Given instruction: Count every line below in which "Continue" occurs, then give only the count.

Record set:
****************

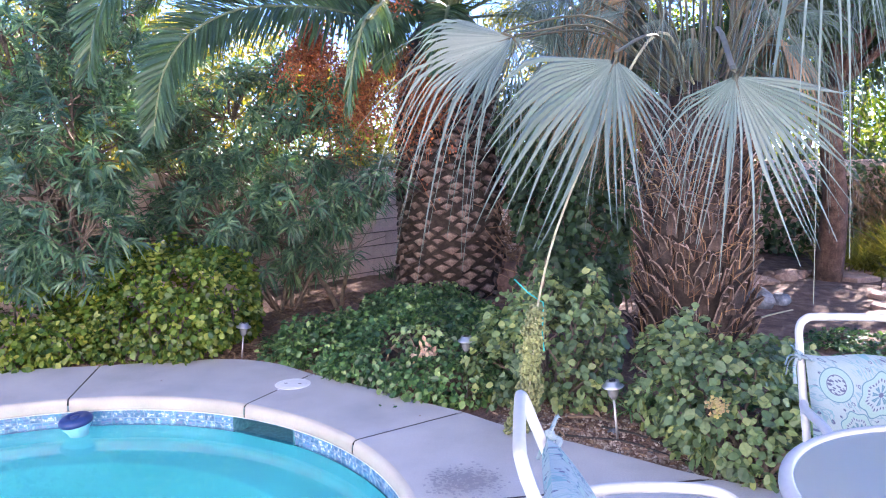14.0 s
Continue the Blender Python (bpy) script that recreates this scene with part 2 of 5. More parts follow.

****************

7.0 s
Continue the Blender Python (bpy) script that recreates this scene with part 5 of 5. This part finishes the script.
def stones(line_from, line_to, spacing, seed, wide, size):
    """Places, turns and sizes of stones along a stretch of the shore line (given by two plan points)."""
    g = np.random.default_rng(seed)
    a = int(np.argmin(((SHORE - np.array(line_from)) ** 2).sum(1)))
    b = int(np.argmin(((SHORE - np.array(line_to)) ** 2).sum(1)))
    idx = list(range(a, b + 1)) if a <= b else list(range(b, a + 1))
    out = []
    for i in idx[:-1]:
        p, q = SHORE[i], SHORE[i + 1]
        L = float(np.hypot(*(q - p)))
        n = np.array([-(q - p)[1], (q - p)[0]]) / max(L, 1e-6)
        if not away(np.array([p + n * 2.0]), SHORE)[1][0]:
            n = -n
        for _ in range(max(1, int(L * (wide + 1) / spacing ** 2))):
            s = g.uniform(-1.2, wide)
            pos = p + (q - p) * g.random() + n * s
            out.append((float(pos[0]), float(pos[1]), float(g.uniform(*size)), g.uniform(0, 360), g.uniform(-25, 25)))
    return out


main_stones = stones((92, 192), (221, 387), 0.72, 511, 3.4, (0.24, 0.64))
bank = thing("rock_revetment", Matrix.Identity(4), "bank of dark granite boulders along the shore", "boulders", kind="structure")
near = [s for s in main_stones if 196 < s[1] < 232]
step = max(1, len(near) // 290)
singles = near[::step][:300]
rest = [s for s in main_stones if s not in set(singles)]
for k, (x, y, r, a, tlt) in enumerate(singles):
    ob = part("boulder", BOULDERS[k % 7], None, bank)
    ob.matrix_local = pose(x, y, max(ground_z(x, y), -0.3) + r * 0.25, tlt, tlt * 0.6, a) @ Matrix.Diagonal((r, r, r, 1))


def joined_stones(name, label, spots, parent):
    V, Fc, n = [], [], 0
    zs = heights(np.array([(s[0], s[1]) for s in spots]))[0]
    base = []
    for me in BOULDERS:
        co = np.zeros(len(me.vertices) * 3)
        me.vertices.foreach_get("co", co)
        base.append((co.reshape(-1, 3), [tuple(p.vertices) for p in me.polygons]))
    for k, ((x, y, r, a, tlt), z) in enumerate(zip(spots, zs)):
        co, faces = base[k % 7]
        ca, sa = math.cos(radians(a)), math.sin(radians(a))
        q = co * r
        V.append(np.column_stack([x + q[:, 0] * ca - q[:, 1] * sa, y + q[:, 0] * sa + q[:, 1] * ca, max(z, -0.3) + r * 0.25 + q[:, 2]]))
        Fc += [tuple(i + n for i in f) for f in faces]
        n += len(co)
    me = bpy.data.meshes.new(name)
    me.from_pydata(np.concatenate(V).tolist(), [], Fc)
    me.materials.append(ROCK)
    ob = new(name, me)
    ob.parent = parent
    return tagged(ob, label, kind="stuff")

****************

Expected output: 2